If we let L be a length that depends on the security parameters and \(\log n\) (which is inherent to all intersection protocols, secure or not), then insecure PSI and PaXoS-PSI have complexity \(O(L\cdot n)\), while previous OT-based malicious PSI [34] has complexity \(O(L\cdot n\log n)\) or even \(O(L\cdot n\kappa )\) [33]. For comparison, semi-honest KKRT [19] protocol has complexity \(\omega (L\cdot n)\) (from the stash growing as \(\omega (1)\)) and semi-honest PRTY [26] has complexity \(O(L\cdot n)\).

In [26] and in this work, L can depend on the security parameter alone, leading to a \(O(n\cdot \kappa )\) communication, which we would characterize as linear in n. But when choosing concrete parameters (just like in the insecure protocol) L can be made smaller by involving a \(O(\log n)\) term. Again, this is endemic to all intersection protocols.

7 Implementation and Evaluation

7.1 Implementation Details

We now present a comparison based on implementations of all protocols. We used the implementation of KKRT [19], RR [34], HD-PSI, spot-low, spot-fast [26] from the open source-codeFootnote 8 provided by the authors.

We evaluate the DH-PSI protocol, instantiated with two different elliptic curves: Curve25519 [2] and Koblitz-283. Curve25519 elements are 256 bits while K-283 elements are 283 bits. Using the Miracl library, K-283 operations are faster than Curve25519, giving us a tradeoff of running time vs. communication for DH-PSI.

All OT-based PSI protocols [19, 26, 34] (including our protocols) require the same underlying primitives: a Hamming correlation-robust function H, a pseudorandom function F, and base OTs for OT extension. We instantiated these primitives exactly as in previous protocols (e.g, KKRT, RR): both H and F instantiated using AES, and base OTs instantiated using Naor-Pinkas [22]. We use the implementation of base OTs from the libOTe libraryFootnote 9. All protocols use a computational security parameter of \(\kappa = 128\) and a statistical security parameter \(\lambda = 40\).

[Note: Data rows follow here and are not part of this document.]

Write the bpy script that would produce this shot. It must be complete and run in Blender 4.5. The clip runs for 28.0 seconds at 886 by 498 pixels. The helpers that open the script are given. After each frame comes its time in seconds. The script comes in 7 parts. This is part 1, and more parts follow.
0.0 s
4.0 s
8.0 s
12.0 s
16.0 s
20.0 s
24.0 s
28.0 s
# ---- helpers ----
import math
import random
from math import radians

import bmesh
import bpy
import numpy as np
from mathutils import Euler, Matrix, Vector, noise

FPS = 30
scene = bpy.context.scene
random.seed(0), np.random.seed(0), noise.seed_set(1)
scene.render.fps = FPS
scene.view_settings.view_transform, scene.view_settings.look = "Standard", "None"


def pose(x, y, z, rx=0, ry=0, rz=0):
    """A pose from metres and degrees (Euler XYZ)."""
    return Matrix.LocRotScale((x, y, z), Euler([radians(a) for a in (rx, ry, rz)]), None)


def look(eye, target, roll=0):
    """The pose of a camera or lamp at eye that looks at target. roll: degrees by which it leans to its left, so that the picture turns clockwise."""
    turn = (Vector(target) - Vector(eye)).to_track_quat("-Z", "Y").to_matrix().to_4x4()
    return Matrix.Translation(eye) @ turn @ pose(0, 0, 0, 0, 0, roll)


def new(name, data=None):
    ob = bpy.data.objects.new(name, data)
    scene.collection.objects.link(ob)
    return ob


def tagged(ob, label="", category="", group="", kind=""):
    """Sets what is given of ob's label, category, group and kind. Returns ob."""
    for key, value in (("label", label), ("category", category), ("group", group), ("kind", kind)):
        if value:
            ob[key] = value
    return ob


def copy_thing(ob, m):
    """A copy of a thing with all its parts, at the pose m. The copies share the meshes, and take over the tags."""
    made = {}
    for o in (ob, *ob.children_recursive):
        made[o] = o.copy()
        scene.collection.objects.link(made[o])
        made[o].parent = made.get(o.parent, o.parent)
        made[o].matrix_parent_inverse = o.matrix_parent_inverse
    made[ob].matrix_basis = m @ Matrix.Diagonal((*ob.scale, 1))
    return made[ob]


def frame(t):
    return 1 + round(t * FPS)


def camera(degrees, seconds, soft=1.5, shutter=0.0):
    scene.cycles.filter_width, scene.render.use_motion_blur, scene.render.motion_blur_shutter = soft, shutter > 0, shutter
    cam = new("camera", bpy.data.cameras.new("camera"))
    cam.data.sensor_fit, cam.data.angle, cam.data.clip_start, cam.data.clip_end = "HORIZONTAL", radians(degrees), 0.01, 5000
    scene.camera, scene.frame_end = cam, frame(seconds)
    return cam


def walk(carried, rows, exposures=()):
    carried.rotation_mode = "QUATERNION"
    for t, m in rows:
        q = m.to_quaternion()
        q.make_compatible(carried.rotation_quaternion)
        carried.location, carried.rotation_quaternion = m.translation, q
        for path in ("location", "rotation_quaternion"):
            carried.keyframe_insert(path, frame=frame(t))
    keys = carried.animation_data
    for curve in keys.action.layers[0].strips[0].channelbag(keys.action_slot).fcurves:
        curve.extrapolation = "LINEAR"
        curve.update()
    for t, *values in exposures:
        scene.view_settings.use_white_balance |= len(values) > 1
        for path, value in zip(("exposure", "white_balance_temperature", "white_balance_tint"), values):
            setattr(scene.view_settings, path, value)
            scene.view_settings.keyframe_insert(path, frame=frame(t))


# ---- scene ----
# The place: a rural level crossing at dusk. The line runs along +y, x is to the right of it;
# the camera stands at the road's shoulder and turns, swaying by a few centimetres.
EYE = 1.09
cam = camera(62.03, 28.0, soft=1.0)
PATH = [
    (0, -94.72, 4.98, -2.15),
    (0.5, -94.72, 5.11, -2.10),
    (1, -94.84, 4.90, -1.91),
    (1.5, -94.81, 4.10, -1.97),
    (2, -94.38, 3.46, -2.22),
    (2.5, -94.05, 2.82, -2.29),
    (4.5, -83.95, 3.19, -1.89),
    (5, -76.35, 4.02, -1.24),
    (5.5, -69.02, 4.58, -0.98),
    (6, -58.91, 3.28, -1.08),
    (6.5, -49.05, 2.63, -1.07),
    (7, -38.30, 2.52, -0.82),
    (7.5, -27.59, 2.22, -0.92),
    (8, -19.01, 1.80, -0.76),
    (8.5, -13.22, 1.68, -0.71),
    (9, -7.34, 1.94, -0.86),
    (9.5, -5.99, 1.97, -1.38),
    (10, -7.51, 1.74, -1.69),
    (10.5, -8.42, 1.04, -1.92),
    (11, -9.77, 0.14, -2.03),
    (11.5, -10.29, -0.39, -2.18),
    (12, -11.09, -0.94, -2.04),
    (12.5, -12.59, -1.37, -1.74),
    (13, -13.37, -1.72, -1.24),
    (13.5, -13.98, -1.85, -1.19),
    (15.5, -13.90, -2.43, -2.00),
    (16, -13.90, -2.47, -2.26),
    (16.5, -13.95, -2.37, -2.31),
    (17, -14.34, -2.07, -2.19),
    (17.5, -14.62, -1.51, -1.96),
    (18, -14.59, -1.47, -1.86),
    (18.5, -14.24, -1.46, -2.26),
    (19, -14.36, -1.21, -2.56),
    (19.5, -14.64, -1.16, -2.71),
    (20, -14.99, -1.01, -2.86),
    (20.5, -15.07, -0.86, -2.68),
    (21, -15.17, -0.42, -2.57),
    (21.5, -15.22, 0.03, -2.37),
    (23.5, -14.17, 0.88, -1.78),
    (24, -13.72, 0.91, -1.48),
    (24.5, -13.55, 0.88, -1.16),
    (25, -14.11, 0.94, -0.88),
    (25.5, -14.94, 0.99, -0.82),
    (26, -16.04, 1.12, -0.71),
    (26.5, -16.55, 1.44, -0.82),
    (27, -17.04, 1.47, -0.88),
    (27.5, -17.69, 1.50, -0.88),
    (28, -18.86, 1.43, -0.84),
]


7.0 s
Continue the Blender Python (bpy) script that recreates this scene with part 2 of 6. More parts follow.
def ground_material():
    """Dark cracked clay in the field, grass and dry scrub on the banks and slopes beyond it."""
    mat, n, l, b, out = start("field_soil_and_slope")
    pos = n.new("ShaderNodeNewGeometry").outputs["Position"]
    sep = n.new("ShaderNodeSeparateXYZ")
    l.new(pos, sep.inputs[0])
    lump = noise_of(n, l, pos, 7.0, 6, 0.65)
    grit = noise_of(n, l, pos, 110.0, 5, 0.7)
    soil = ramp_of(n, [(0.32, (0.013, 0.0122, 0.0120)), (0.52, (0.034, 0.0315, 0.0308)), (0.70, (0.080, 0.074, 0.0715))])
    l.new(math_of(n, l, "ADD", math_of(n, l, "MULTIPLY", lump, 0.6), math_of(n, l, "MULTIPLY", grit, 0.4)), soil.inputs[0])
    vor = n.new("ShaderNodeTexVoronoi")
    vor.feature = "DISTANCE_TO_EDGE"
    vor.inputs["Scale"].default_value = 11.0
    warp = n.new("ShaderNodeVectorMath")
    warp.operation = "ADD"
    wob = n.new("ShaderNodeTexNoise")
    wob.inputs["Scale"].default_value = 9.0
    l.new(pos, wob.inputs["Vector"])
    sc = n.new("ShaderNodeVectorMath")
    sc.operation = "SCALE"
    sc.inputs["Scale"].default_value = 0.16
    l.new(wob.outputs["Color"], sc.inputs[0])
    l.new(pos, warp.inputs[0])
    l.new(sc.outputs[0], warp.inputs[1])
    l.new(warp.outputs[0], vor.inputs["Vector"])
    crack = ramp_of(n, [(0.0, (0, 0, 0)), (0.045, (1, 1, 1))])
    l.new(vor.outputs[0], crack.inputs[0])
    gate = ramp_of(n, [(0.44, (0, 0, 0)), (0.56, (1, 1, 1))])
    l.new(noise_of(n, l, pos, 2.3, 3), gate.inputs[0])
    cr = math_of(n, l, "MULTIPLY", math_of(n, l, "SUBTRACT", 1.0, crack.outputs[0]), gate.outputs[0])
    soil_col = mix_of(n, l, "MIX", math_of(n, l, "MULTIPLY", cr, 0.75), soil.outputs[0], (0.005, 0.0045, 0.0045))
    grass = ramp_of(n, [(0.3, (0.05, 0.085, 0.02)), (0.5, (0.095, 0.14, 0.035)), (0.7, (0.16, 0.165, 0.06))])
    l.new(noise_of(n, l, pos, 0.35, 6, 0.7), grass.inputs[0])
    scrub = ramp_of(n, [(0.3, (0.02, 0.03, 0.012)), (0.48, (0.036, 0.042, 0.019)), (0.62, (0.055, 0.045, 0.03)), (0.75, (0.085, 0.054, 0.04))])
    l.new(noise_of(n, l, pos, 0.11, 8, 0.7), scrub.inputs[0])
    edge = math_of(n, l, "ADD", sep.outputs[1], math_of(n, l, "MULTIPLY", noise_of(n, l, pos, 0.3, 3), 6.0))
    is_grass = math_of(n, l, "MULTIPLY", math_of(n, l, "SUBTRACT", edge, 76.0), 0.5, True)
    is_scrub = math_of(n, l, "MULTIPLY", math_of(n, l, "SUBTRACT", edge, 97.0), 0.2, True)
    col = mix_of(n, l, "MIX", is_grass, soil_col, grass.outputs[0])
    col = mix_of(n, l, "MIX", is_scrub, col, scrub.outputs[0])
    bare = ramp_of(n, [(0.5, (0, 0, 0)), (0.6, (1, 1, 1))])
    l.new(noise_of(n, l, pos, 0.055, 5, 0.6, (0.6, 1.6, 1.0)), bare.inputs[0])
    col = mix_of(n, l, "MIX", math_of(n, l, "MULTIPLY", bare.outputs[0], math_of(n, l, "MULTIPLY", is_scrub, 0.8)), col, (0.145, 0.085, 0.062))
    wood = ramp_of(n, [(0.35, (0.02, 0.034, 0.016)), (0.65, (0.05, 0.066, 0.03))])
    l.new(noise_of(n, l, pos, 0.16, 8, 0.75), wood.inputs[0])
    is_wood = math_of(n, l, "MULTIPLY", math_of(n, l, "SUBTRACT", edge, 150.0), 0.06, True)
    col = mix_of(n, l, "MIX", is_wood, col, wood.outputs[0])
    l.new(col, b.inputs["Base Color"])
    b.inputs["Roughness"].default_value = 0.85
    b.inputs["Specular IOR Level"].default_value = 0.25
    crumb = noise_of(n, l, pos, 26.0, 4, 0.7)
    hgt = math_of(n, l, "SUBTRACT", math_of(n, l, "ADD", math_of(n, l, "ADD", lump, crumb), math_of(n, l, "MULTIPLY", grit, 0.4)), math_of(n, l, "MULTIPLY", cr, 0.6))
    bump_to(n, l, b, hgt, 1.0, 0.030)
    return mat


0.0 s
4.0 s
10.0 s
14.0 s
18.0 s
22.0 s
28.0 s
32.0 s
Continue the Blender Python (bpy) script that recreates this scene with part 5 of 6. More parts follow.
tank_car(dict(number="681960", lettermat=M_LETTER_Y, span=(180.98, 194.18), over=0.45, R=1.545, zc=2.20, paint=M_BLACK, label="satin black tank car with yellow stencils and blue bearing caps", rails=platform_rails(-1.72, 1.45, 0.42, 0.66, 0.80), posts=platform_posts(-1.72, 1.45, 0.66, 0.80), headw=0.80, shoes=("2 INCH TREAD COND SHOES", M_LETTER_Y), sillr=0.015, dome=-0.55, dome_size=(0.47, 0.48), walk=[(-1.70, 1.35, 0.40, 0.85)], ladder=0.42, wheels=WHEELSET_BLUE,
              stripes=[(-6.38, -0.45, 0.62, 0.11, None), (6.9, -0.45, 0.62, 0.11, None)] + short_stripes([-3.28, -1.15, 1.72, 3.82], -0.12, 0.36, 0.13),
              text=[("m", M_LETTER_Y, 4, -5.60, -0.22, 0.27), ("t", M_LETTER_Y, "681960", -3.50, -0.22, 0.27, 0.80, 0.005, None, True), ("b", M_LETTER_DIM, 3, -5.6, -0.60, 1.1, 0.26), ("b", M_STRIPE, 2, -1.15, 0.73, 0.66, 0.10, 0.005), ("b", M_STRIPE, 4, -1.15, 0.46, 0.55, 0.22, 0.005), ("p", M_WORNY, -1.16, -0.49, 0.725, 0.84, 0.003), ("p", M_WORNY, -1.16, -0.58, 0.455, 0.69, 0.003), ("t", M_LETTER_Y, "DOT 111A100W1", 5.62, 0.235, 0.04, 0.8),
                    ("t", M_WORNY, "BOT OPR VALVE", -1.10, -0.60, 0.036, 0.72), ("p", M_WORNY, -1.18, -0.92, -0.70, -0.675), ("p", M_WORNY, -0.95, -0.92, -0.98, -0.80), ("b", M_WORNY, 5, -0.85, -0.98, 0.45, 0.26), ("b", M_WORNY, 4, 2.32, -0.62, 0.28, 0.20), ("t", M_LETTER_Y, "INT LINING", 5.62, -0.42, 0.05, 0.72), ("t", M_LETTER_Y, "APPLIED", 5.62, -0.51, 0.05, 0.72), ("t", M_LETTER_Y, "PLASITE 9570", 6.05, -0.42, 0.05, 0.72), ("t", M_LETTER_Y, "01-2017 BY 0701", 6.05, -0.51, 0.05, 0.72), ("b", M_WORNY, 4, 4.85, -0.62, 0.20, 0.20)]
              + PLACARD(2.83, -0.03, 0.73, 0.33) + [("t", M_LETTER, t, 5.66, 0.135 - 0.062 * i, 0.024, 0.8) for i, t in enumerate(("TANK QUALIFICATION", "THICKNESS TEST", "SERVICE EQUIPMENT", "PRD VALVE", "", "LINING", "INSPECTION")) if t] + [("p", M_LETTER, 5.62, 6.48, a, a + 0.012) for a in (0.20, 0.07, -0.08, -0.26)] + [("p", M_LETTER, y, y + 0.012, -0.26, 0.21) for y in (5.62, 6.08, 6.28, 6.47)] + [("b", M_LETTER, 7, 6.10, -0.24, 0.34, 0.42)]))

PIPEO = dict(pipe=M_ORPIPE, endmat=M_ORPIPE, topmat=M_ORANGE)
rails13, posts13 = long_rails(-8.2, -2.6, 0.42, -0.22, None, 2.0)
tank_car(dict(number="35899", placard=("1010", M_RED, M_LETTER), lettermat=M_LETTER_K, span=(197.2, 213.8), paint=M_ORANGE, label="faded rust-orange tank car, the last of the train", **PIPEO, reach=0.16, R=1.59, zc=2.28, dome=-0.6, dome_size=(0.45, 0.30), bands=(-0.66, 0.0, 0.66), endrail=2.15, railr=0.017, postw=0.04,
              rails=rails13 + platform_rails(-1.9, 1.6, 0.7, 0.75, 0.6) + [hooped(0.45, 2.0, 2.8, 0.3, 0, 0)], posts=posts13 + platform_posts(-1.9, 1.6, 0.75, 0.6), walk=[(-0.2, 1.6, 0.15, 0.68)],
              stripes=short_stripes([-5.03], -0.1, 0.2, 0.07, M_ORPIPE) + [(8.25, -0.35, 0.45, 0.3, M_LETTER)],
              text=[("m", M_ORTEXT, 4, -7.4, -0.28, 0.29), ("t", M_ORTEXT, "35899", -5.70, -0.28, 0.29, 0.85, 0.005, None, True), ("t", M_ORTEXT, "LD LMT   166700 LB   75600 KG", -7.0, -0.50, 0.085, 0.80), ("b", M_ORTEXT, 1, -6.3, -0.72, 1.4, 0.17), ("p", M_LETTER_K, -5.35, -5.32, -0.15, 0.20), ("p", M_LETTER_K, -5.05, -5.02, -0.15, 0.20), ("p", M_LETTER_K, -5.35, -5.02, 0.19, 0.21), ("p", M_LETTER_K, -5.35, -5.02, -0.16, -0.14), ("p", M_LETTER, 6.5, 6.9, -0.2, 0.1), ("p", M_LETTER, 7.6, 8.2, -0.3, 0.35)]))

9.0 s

For our own protocols, we implemented two variants of our \(\mathsf{PaXoS}\). We implemented the DFS traversal of the cuckoo graph (see the full version [27]) using the boost library. We used additional libraries linbox, gmp, ntl, givaro iml, blas for solving systems for linear equations and generating the required concatenated linear codes needed for the 2-core based variant of Sect. 5. We use 2n bins in our DFS based \(\mathsf{PaXoS}\), and 2.4n bin in our 2-core based variant.

7.2 Experimental Setup

We performed a series of benchmarks on the Amazon web services (AWS) EC2 cloud computing service. We used the M5.large machine class with 2.5 GHz Intel Xeon and 8 GB RAM.6

We tested the protocols over three different network settings: LAN – two machines in the same region (N.Virginia) with bandwidth 4.97 GiB/s; WAN1 – one machine in N.Virginia and the other in Oregon with bandwidth 155 MiB/s; and WAN2 – one machine in N.Virginia and the other in Sydney with bandwidth 55 MiB/s. All experiments are performed with a single thread (with an additional thread used for communication). Find the result of the WAN2 setting in the full version of the paper [27].

Table 2. Communication in MB and run time in milliseconds for related works over \(n=\{2^{12},2^{16},2^{20}\}\) items and over three network settings as described in the text. DH-PSI has two versions, with two different curves: K-283 and 25519. EC-ROM is the encode-commit version in [34] and \(\sigma \) is the input length of the parties. All protocols run with \(\sigma =128\) except RR (SM) that can run with 64 at most bit items. The upper part of the table refers to semi-honest (SH) protocols whereas the lower part refers to malicious (M) protocols. Missing entries refer to experiment that failed due to lack of memory or they took too much time.

7.3 Experimental Results

A detailed benchmark for set sizes \(n = \{2^{12}, 2^{16}, 2^{20}\}\) is given in Table 2.

Semi-honest PSI Comparison. Our best protocol in terms of communication is PaXoS-DFS. The communication of this protocol is less than 10% larger than that of KKRT [19], and slightly more than twice the communication of SpOT-low.

Our best protocol in terms of run time is PaXoS 2-core. In the LAN setting for \(2^{20}\) inputs, it runs only 18% slower than KKRT. In the two WAN settings it is about 80% slower.

Malicious PSI Comparison. The communication of both implementations of our protocol is better than that of RR. For \(2^{20}\) items, PaXoS-DFS uses almost 8 times less communication, and PaXoS 2-core uses 6.5 less communication.

In terms of run time, PaXoS 2-core is faster than RR by a factor of about 2.5 on a LAN, and factors of 3.7–4 in the two WAN settings. The larger improvement in the WAN settings is probably due to the larger effect that the improvement in the communication has over a WAN.

Semi-honest vs. Malicious. In both our implementations of PaXoS the malicious implementation uses only about 25% more communication than the semi-honest implementation. In the LAN setting, our malicious protocols run about 4% slower than our corresponding semi-honest protocols.